Entrevista:O Estado inteligente

sábado, fevereiro 10, 2007

FERNANDO GABEIRA Apocalipse nada

SE O PLANETA vai mesmo acabar, que o faça democraticamente. O enfoque apocalítico é ambíguo para quem trabalha no dia-a-dia. Provoca uma excitação inicial, mas pode também paralisar. A referência essencial é o trabalho de 2.000 cientistas do IPCC, usando todos os recursos técnicos. No entanto, da conclusão científica à formulação de políticas há um longo caminho. O aquecimento global é contestado por grupo de Bjorn Lomborg, autor de "O Ambientalista Cético". Acha que o problema não é assim tão devastador.
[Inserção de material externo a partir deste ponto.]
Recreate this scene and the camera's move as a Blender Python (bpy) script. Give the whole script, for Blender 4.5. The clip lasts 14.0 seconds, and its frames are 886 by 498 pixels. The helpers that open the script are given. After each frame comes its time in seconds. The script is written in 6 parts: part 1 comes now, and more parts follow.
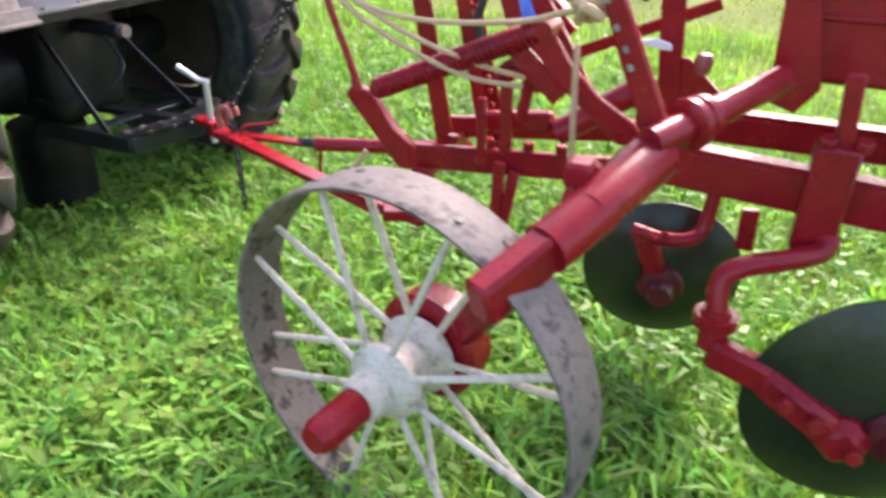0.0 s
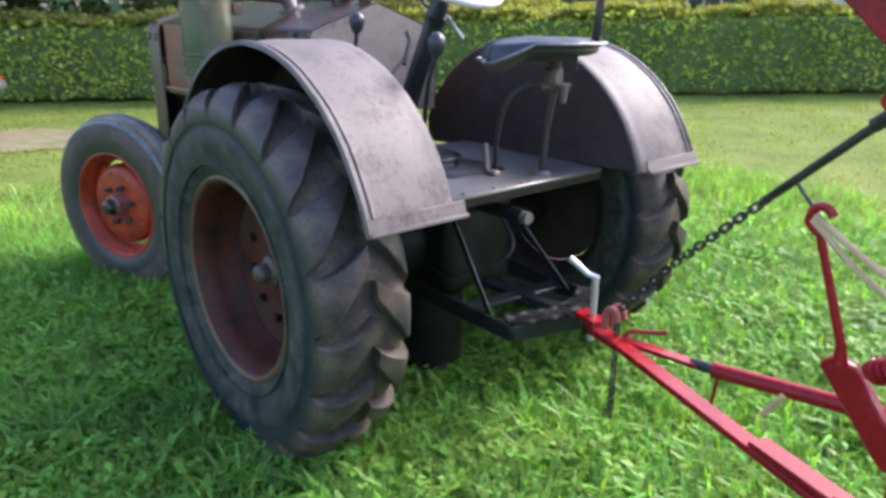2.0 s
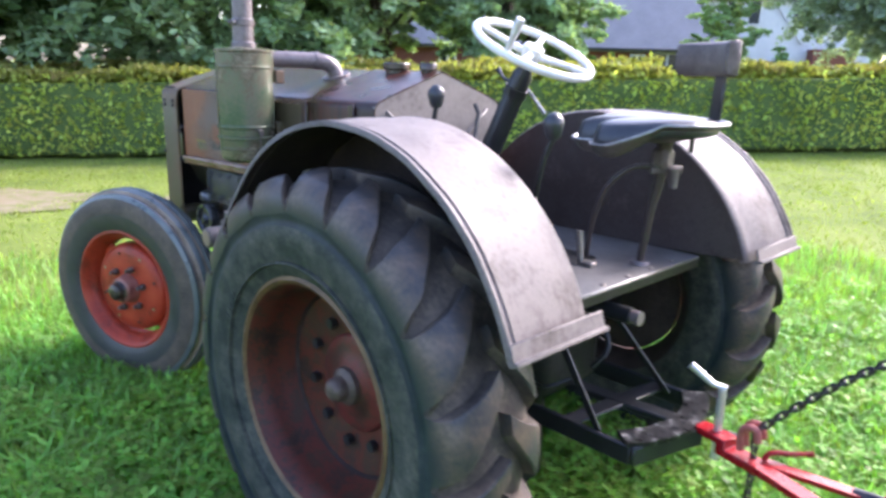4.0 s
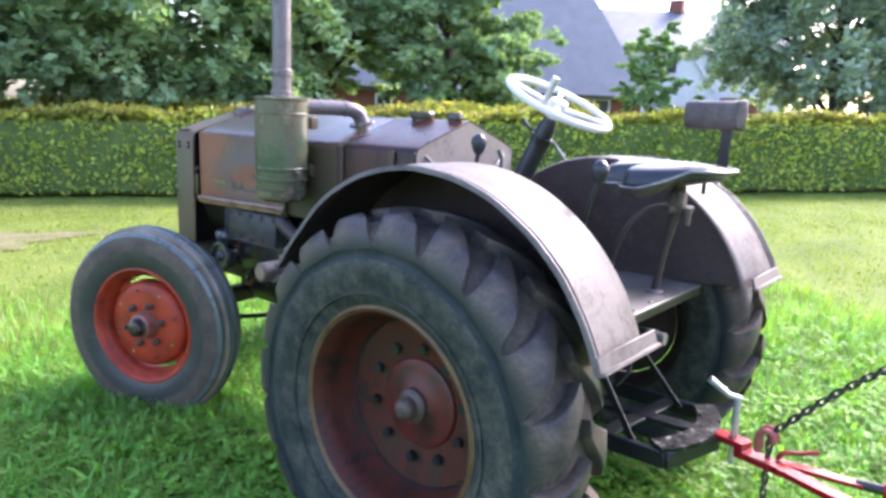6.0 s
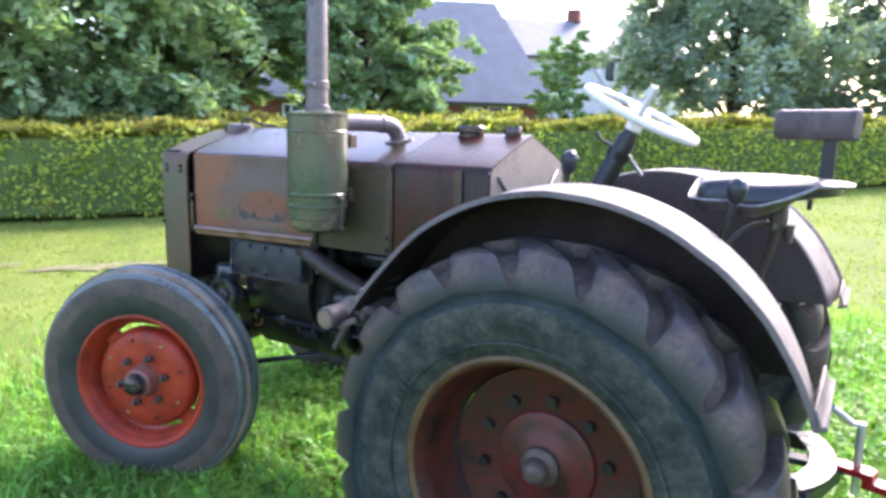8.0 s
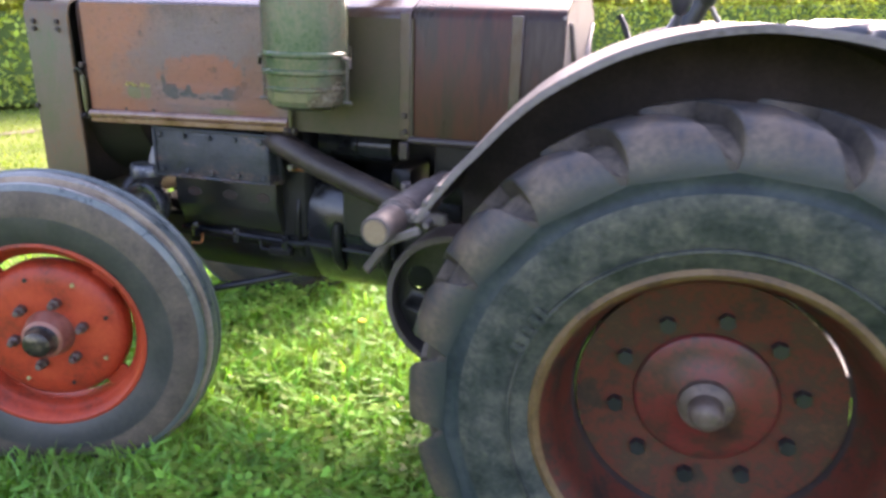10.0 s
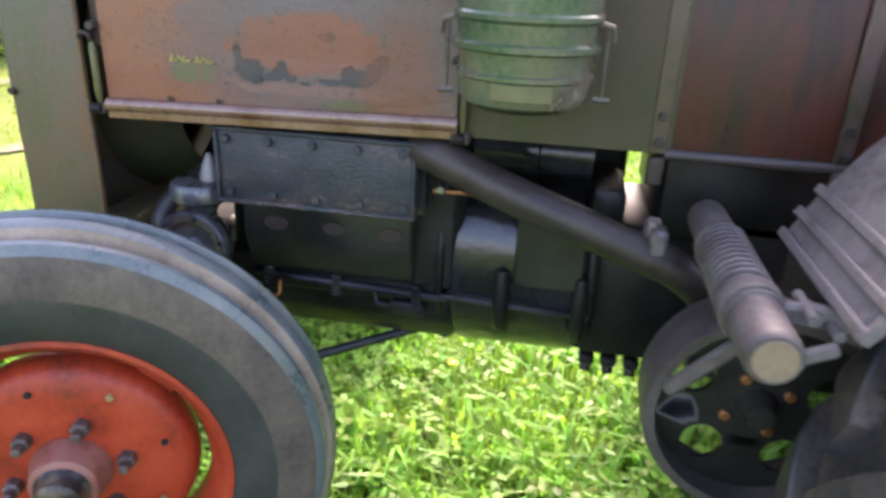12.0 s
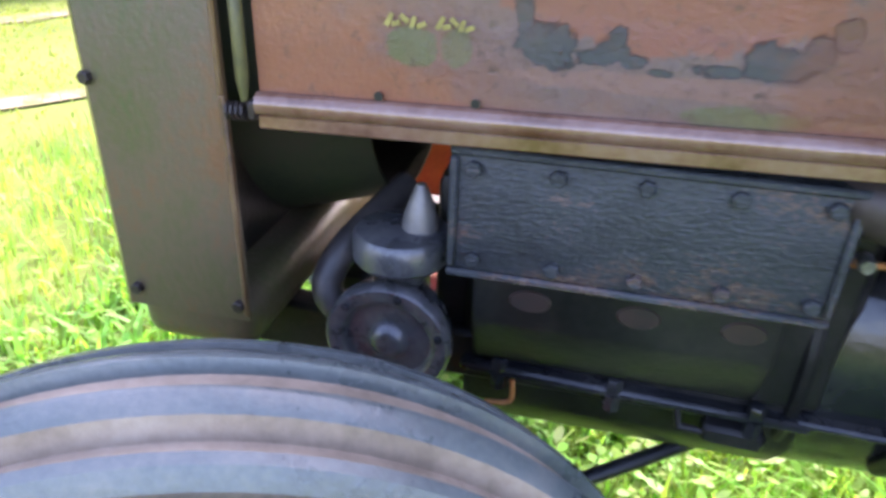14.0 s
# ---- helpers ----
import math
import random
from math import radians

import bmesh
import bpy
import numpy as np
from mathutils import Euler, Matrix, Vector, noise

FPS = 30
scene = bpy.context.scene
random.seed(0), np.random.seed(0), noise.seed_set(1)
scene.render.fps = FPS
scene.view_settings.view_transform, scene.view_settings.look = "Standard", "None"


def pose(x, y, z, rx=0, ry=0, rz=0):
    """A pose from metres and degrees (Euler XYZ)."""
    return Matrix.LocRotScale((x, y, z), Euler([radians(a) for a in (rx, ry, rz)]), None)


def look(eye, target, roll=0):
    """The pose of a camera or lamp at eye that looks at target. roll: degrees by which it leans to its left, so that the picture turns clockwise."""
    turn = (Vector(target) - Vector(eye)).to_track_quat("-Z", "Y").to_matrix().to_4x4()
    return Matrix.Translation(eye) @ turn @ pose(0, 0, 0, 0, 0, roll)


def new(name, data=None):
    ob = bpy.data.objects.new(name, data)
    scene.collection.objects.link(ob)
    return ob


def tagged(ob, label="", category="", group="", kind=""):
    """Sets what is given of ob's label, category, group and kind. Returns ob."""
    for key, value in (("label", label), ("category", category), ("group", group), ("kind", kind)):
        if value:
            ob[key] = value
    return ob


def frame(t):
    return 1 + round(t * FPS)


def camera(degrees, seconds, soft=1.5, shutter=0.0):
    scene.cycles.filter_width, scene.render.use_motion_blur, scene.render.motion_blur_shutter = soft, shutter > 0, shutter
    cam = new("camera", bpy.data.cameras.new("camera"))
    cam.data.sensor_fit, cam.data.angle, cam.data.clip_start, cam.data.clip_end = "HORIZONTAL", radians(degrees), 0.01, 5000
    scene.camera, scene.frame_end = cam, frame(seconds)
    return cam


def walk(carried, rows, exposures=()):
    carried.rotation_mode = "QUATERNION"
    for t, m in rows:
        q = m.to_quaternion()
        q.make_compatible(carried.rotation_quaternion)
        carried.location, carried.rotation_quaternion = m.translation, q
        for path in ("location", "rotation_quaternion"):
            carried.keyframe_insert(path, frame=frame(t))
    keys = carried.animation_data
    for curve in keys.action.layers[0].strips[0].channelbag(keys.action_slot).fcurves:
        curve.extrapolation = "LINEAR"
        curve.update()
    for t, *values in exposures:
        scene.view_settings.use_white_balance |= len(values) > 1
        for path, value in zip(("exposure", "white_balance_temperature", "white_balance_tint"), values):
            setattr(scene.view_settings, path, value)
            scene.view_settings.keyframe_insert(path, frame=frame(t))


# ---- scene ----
cam = camera(65.0, 14.0, 3.1, 0.4)
PATH = [
    (0, (2.492, -1.866, 1.27), (1.815, -0.257, 0.295), 1.1),
    (0.5, (2.255, -1.889, 1.289), (1.504, -0.27, 0.388), 1.7),
    (1, (2.138, -1.869, 1.34), (1.095, -0.367, 0.53), 1.3),
    (1.5, (2.077, -1.833, 1.395), (0.843, -0.435, 0.671), 1.8),
    (2, (2.043, -1.78, 1.398), (0.627, -0.522, 0.757), 1.1),
    (2.5, (1.998, -1.751, 1.41), (0.536, -0.508, 0.847), 2.0),
    (3, (1.839, -1.754, 1.409), (0.424, -0.446, 0.873), 2.1),
    (3.5, (1.644, -1.814, 1.434), (0.304, -0.446, 0.858), 0.7),
    (4, (1.497, -1.85, 1.445), (0.122, -0.486, 0.946), 1.6),
    (4.2, (1.435, -1.856, 1.484), (0.044, -0.519, 0.96), 0.5),
    (6.3, (1.333, -2.319, 1.461), (0.104, -0.784, 1.091), 2.3),
    (6.5, (1.279, -2.321, 1.466), (0.057, -0.794, 1.051), 1.4),
    (7, (1.044, -2.299, 1.453), (-0.121, -0.735, 1.008), 0.2),
    (7.5, (0.867, -2.323, 1.471), (-0.244, -0.703, 1.097), 0.9),
    (8, (0.683, -2.395, 1.465), (-0.338, -0.711, 1.116), 1.4),
    (8.2, (0.603, -2.405, 1.44), (-0.368, -0.703, 1.043), 0.7),
    (10.3, (-0.278, -2.033, 1.286), (-0.815, -0.22, 0.633), 1.7),
    (10.5, (-0.363, -1.97, 1.27), (-0.927, -0.17, 0.605), 1.8),
    (11, (-0.574, -1.791, 1.281), (-1.092, 0.014, 0.593), 1.5),
    (11.5, (-0.785, -1.673, 1.281), (-1.206, 0.138, 0.543), 1.8),
    (12, (-0.967, -1.56, 1.281), (-1.283, 0.259, 0.511), 2.6),
    (12.5, (-1.102, -1.385, 1.274), (-1.412, 0.419, 0.468), 1.4),
    (13, (-1.273, -1.236, 1.248), (-1.637, 0.547, 0.419), 1.5),
    (13.5, (-1.411, -1.129, 1.243), (-1.749, 0.634, 0.361), 0.7),
    (14, (-1.504, -1.007, 1.211), (-1.876, 0.717, 0.269), 2.2),
]
walk(cam, [(t, look(eye, target, roll)) for t, eye, target, roll in PATH],
     [(0, 2.16, 6450, 27), (1.2, 1.86, 6050, 20), (3.2, 2.28, 5950, 23), (4.2, 2.46, 5950, 24), (8.2, 2.55, 6000, 25), (10.3, 3.02, 6900, 33), (11.2, 3.22, 6700, 34), (12, 3.0, 6950, 29), (13.2, 3.0, 6800, 31), (14, 3.24, 6450, 32)])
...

Aconselha gastar o dinheiro contra a fome e a Aids.
O relatório de Nicholas Stern, produzido a pedido do governo britânico, argumenta, por seu lado, que vale a pena gastar agora. No mínimo, essa decisão vai economizar dinheiro no futuro. Um outro tipo de restrição vem dos nacionalistas. Sentem o movimento ecológico global como ameaça à soberania, nova face do velho imperialismo. Têm um argumento de peso. Estamos todos no mesmo barco planetário, uns mais confortáveis que os outros. Os ricos contribuíram mais com o aquecimento. A política brasileira sempre levou em conta o argumento. No entanto é limitado ver o aquecimento só como uma repartição de sacrifícios. É a visão de Bush, que não consegue enxergar muito além do petróleo.
Não se avalia o impacto de uma modernização ecológica da indústria chinesa. Nem as vantagens que uma potência natural como o Brasil poderia extrair do processo. Reflorestar a parte destruída da Amazônia, que é do tamanho de Santa Catarina, seria possível no contexto de um planeta consciente. O enfoque apocalítico abstrai as chances de uma nova revolução industrial que já está em curso. Ela pode não só retardar os efeitos do aquecimento como ampliar as riquezas. Não me refiro apenas aos produtos materiais.
A busca de novas formas de energia revela também a importância da matriz solar. Os biocombustíveis, nascidos da fotossíntese, passam a ter um grande papel. O grande perigo é reduzir os alimentos. O álcool produzido a partir do milho nos EUA acabou causando uma revolta no México, onde o preço do milho aumentou, atingindo a tortilha, comida popular.
O interessante, no Brasil, é que já tivemos em Sertãozinho experiências de justaposição da lavoura de alimentos com cana-de-açúcar. O projeto piloto mostrou como isso é possível num mesmo terreno. O aquecimento reaviva a discussão filosófica sobre o pessimismo contemporâneo. Isso pede mais espaço. Por que não resistir com toda nossa inteligência e garra?